Through Aagaard and Søvik, the ECSLG also had links to the American countercult, particularly the Spiritual Counterfeits Project. Aagaard attended an SCP-sponsored Cults Conference in Berkeley, California from November 2 through 4, 1979. Aagaard hired former SCP staffers Mark Albrecht and then Neil Duddy (who worked on a stipend funded through Søvik by the LWF Department of Studies) to be the editors of Update: A Quarterly Journal on New Religious Movements, which was an LWF publication in which both Aagaard and Søvik were involved. Update frequently featured articles by American countercultists.

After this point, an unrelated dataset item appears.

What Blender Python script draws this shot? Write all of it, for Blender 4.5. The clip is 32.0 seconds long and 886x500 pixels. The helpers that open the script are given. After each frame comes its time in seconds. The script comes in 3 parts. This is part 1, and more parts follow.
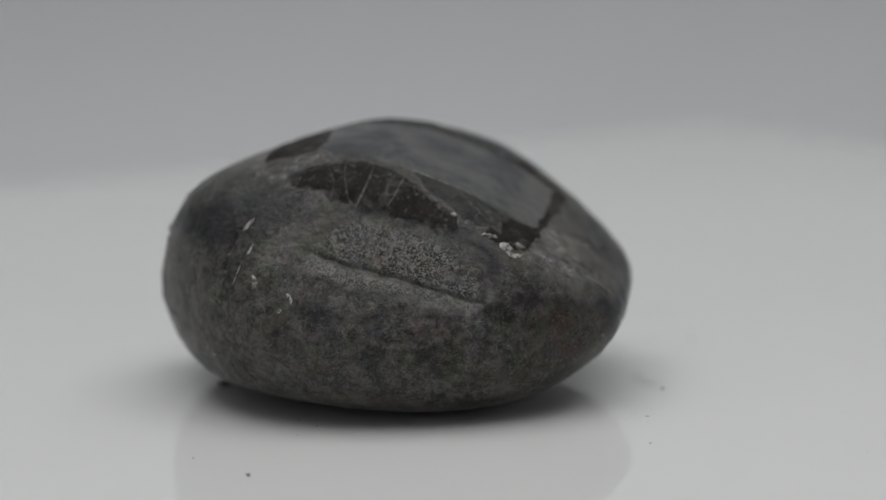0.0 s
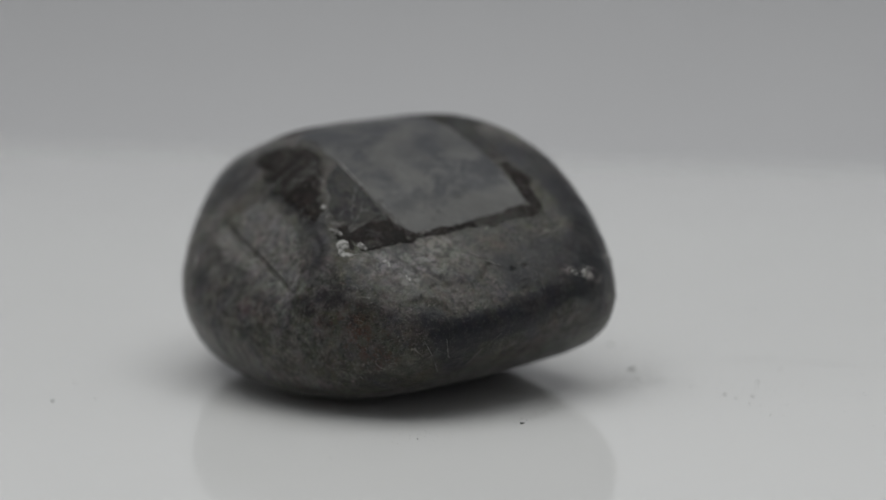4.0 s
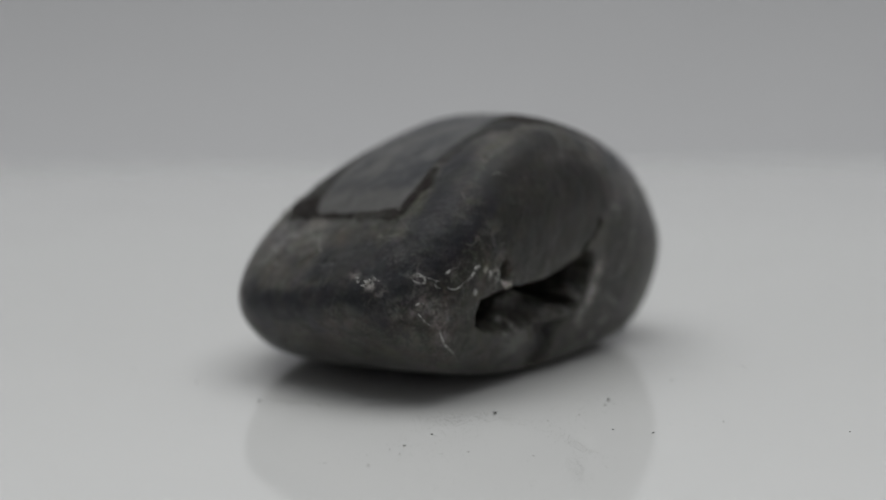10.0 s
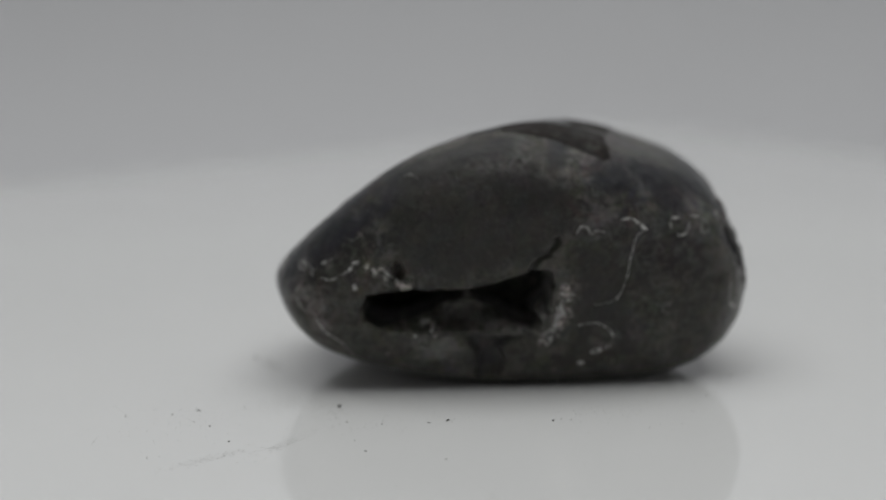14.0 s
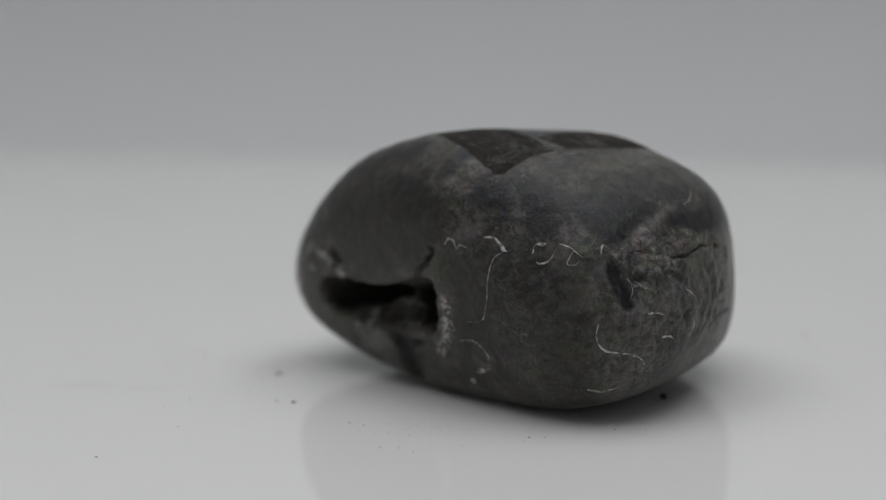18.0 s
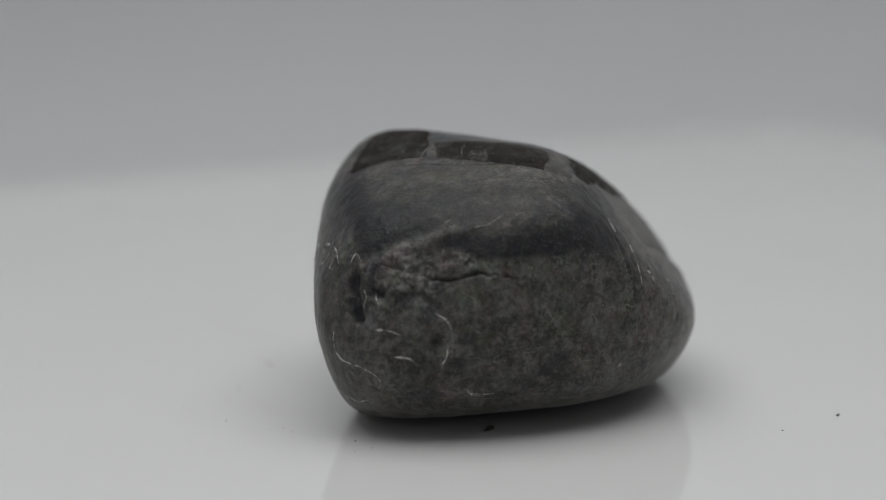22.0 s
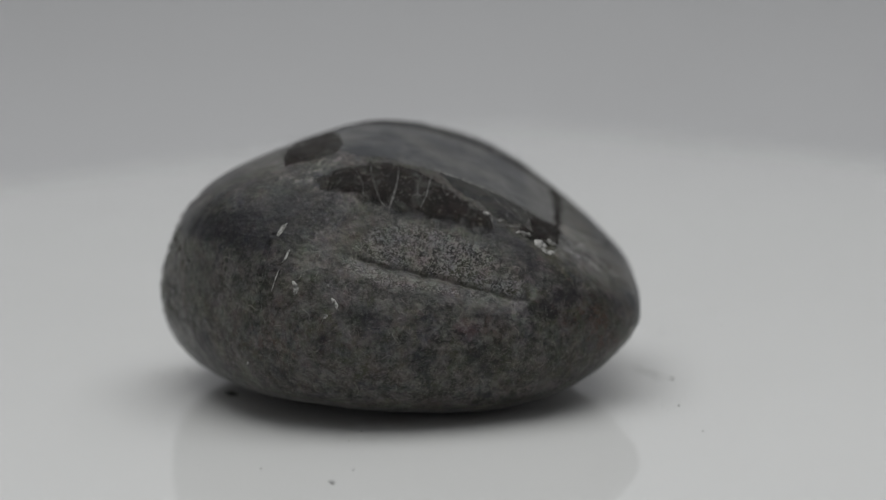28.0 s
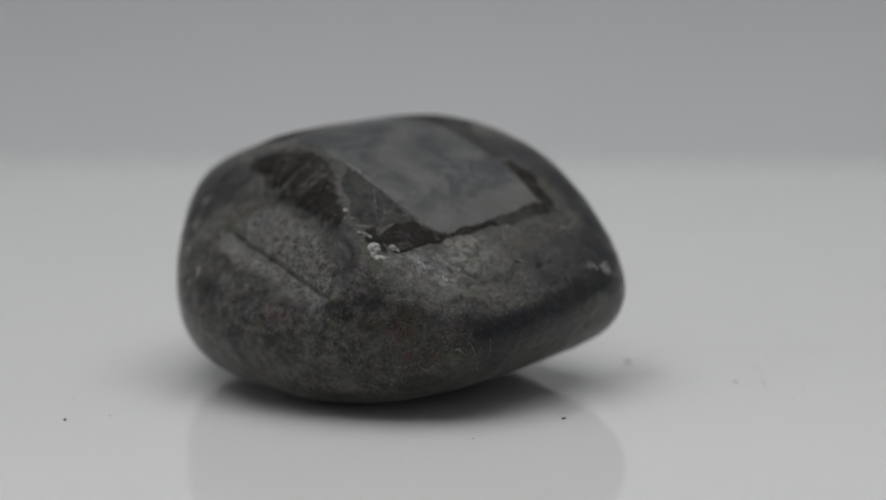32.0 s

Update was superseded by Areopagus, which LWF jointly published with the TFSEC.

== Continued Influence ==
Although the ECSLG was short-lived, members have continued to shape Western perceptions of Christianity in China through their writings, especially:

- Philip Wickeri, ordained by K. H. Ting in 1981, researcher at Tao Fong Shan, and first coordinator of the Amity Foundation – Seeking the Common Ground: Protestant Christianity, the Three-self movement, and China's united front, Maryknoll, NY: Orbis Books, 1988 (ISBN 9780883444412, ); and Reconstructing Christianity in China: K. H. Ting and the Church in China, Maryknoll, NY: Orbis Books, 2007 (ISBN 9781570757518, );
- Bob Whyte, an Anglican and Ecumenist Director of the China Study Project of the British Council of Churches – Unfinished Encounter: China and Christianity, London: Fount Paperbacks, 1988 (ISBN 9780819215277, ); and
- Edmond Tang – Researcher for Pro Mundi Vita, later Director of the China Desk of the Council of Churches of Britain and Ireland – Asian and Pentecostal: The Charismatic Face of Christianity in Asia, Allan Anderson and Edmond Tang, eds., Eugene, OR: Wipf and Stock Publishers, 2011 (ISBN 9781610979177, ).